Farouchement opposé à ce texte, Jordan Bardella a proposé au patronat un audit des normes jugées « utiles » et « inutiles ». Ce rétropédalage serait un risque pour l'Union européenne aux yeux de Terra Nova. « Si demain on met fin à la CSRD, les entreprises françaises seront obligées de rester avec les obligations de reporting du droit français. Renoncer à la CSRD est un moyen d'égaliser les contraintes entre les entreprises françaises et les autres entreprises européennes. Si l'Europe ne fait pas la CSRD, d'autres puissances vont imposer leurs standards », déclare Thierry Pech. Le directeur du groupe de réflexion évoque notamment « les Etats-Unis » comme les grands gagnants de cette bataille des normes.

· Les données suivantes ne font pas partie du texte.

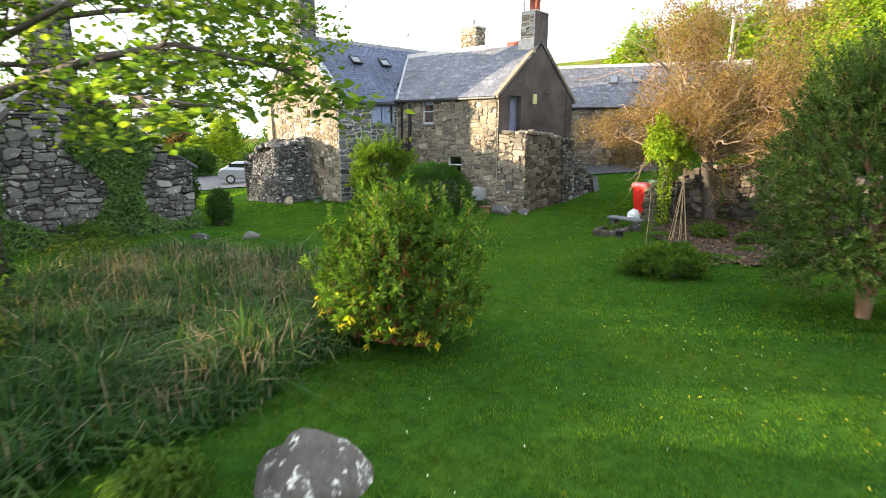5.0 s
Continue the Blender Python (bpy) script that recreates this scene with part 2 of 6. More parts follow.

Immigration : la position intenable du RN face à ses homologues
Concernant l'immigration, le Rassemblement national propose un tour de vis sur l'Europe. Dans son programme, le parti prévoit d'instaurer « une double frontière ». Il s'agit « de contrôler les frontières nationales et mettre en place une frontière aux portes de l'Europe en permettant à Frontex de renvoyer les migrants illégaux ». Fidèle aux positions historiques du Front national hostile à l'immigration, Jordan Bardella promet de couper les subventions aux ONG pro-migrants. « La plupart des pays ont besoin d'immigration de travail. Même l'Italie de Giorgia Meloni a ouvert la porte à 450.000 travailleurs immigrés dans les trois ans. La Hongrie est prête à en accueillir jusqu'à 500.000. La Pologne est en train de passer des accords de migration de travail», rappelle Thierry Pech. Cette position risque de compliquer les négociations entre le Rassemblement national et ses homologues en Europe. Une situation de confusion qui devrait rapidement apparaître au lendemain des élections européennes de dimanche prochain.